For sore throats, try some plain ol’ thyme. Thyme makes a really spicy tea, though - I usually combine it with licorice and nettles, and sometimes red clover - but those are for taste more than anything else.

(If you need somewhere to buy good herbal seeds, I highly recommend Horizon Herbs . Family owned and operated (started with Richo and a shoebox full of seeds under his bed), the owner often answers the phone himself and is happy to chat about herbs and growing recommendations all day long. Their seeds are great, well controlled and always fresh with germination guarantees on pretty much everything. Nearly everything is organic, and what isn’t (maca root, for one) is on its way there.)

I can grow valerian here, so you probably can grow it there. I also grow peppermint and spearmint as well as a variety of other herbs–I probably should add “tisanes” to the thread on “things you make rather than buy.”

Peppermint is a stimulant? That’s news to me. Anyway, the stuff (the combination) knocks me RTFO–I suspect it’s the valerian more than anything else.

WTF–do people really mistake that for weed? Apparently these folks have never seen weed plants…

Well…it’s not a stimulant like coffee is a stimulant, but it has “up” tendencies, if that makes sense. It’s referred to as “too stimulating” for pregnant and nursing moms or little little children, for example. I bet it’s in your tea to mask the valerian taste, though.

In my experience, idiots will mistake anything with a slender serrated leaf as marijuana, even if they don’t form a “hand” or cluster. You should have seen the uproar at my last job when I had mugwort seedlings in the front window to catch some sun. I even had some of Chicago’s finest pay me a visit, 'though luckily they believed me when I showed them some pictures.

To make matters worse, the end product looks like bud to the uninitiated. My first semester of college, my group of friends had a couple of hookahs that we’d set up outside the residence hall and hit throughout the day; generally we were just smoking shisha, but sometimes we would toss a little weed in (never enough to be smellable).

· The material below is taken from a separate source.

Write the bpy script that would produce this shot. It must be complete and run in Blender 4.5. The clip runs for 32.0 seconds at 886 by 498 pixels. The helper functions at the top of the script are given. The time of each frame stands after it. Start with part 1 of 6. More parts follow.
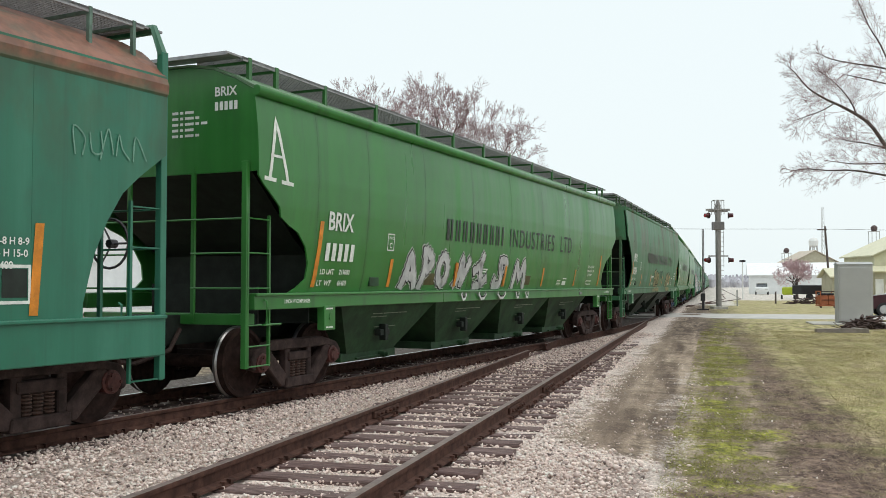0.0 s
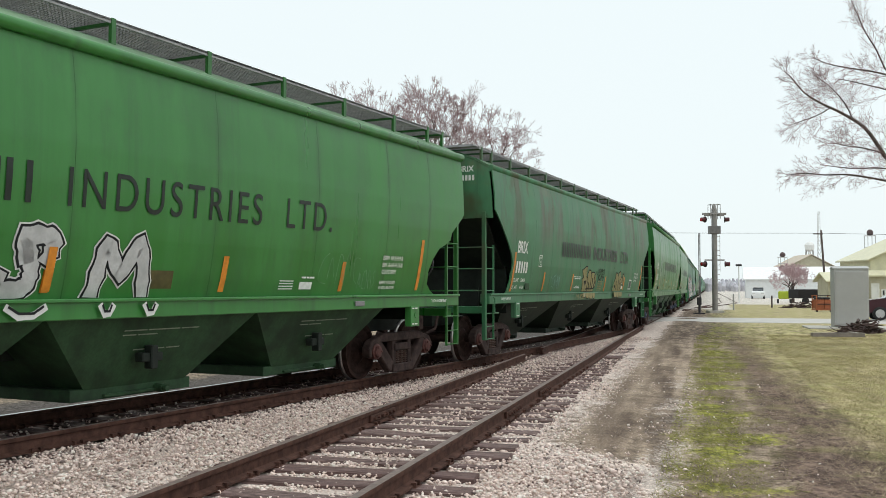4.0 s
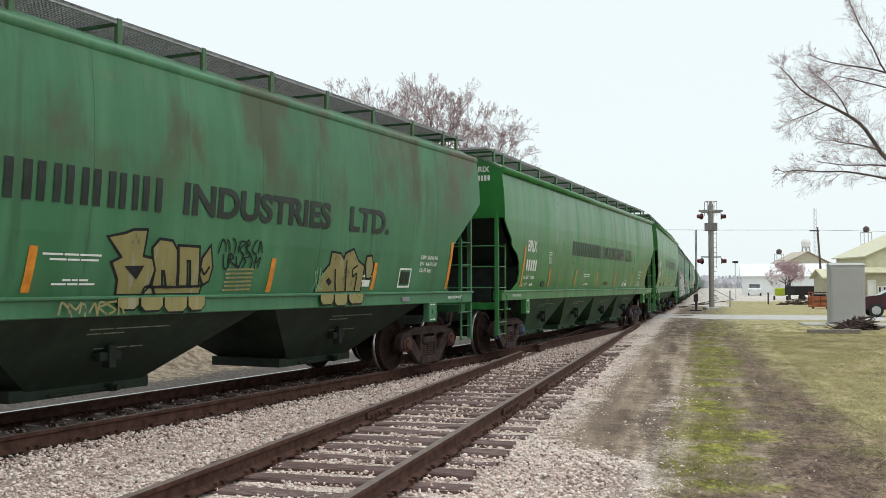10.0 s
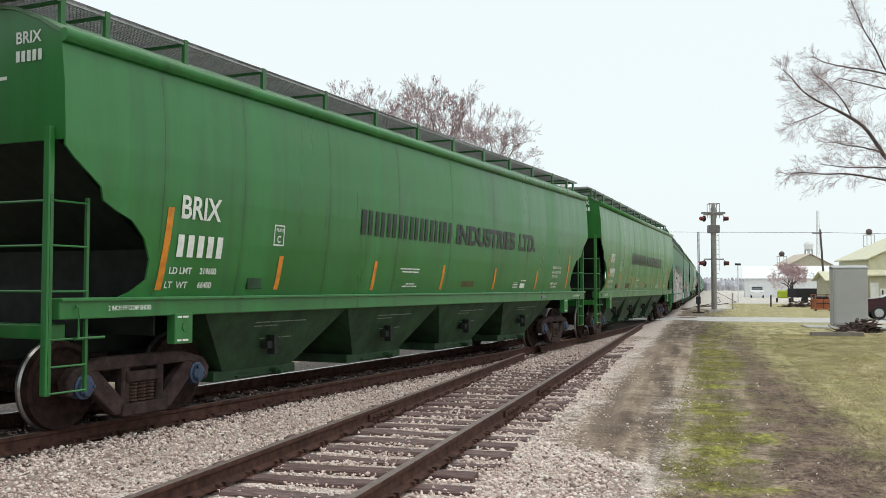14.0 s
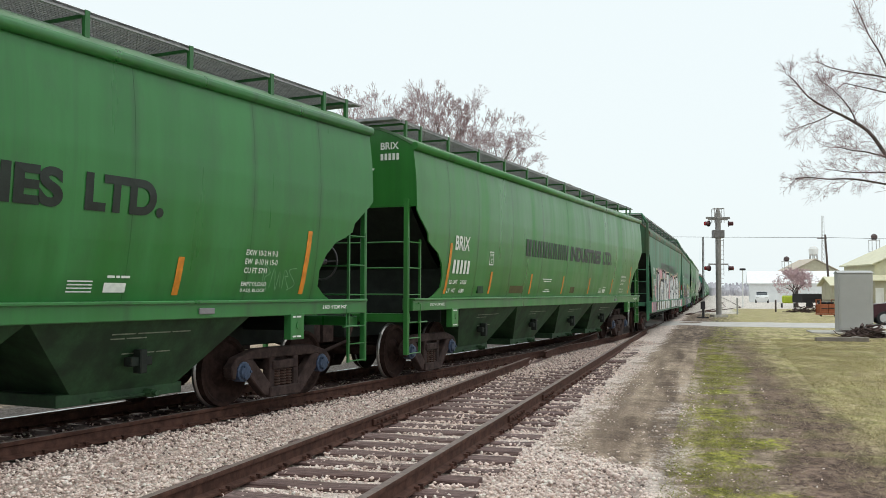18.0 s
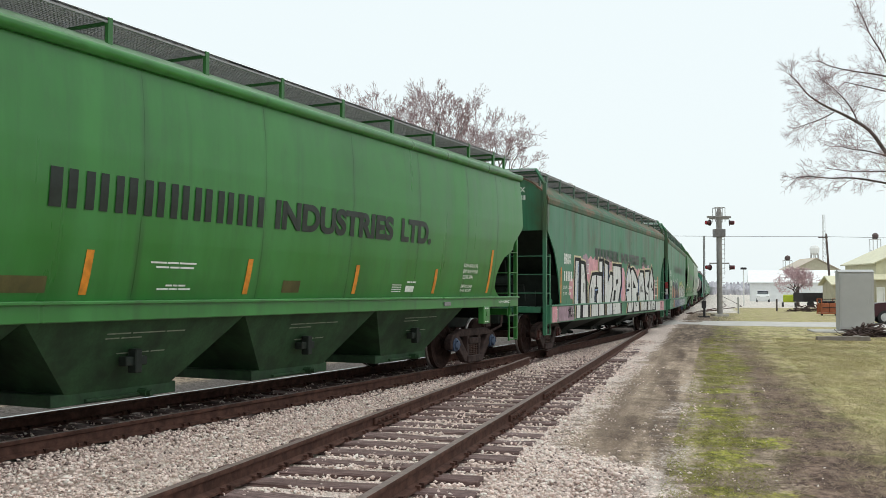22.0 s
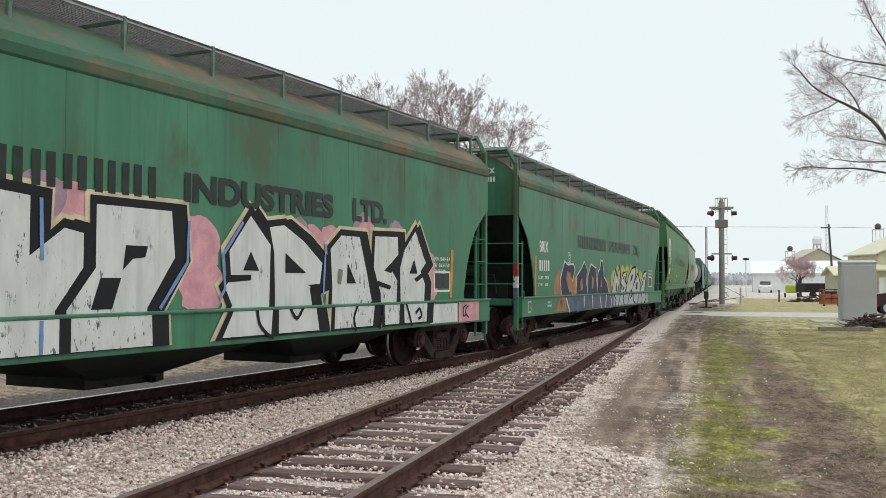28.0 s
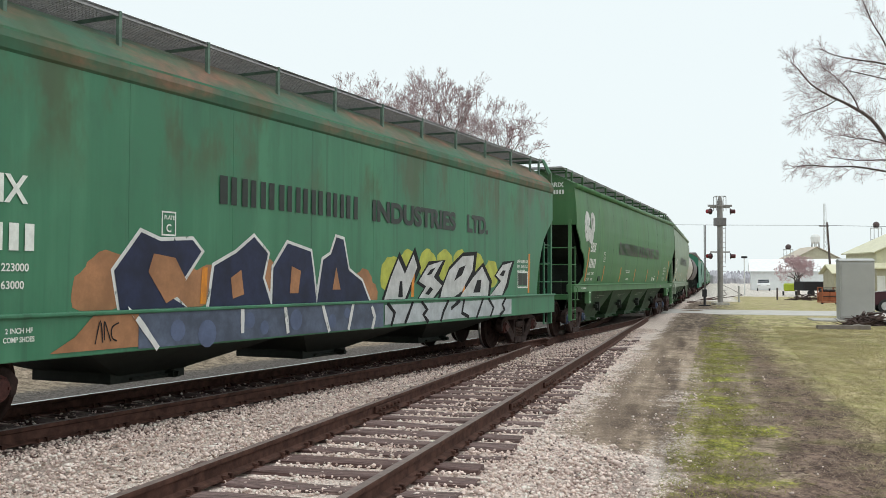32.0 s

Every single time we set it up, no matter what we were smoking, at least one cop would wander over and question us about it before we were finished. They especially asked questions about the bag of (dried, etc.) mugwort that we carried around sometimes, but they believed us when they saw that the bag had a label and the store’s address and, gee, the stuff didn’t smell like dope. My dad, however, confiscated both my mugwort and my wormwood when he found out about my possession arrest. He threw away a sizeable chunk of my tea collection, too, which I was rather proud of at the time. I was pissed.

Now that I think about it, I haven’t been to an herb store or collected tea since then. Must’ve been some unconscious negative association…I’ll have to jump back into that.

Edit: I guess the uninitiated must think that the popular marijuana leaf image is simplified. When I first saw young plants growing, it amazed me just how much they looked like the graphic.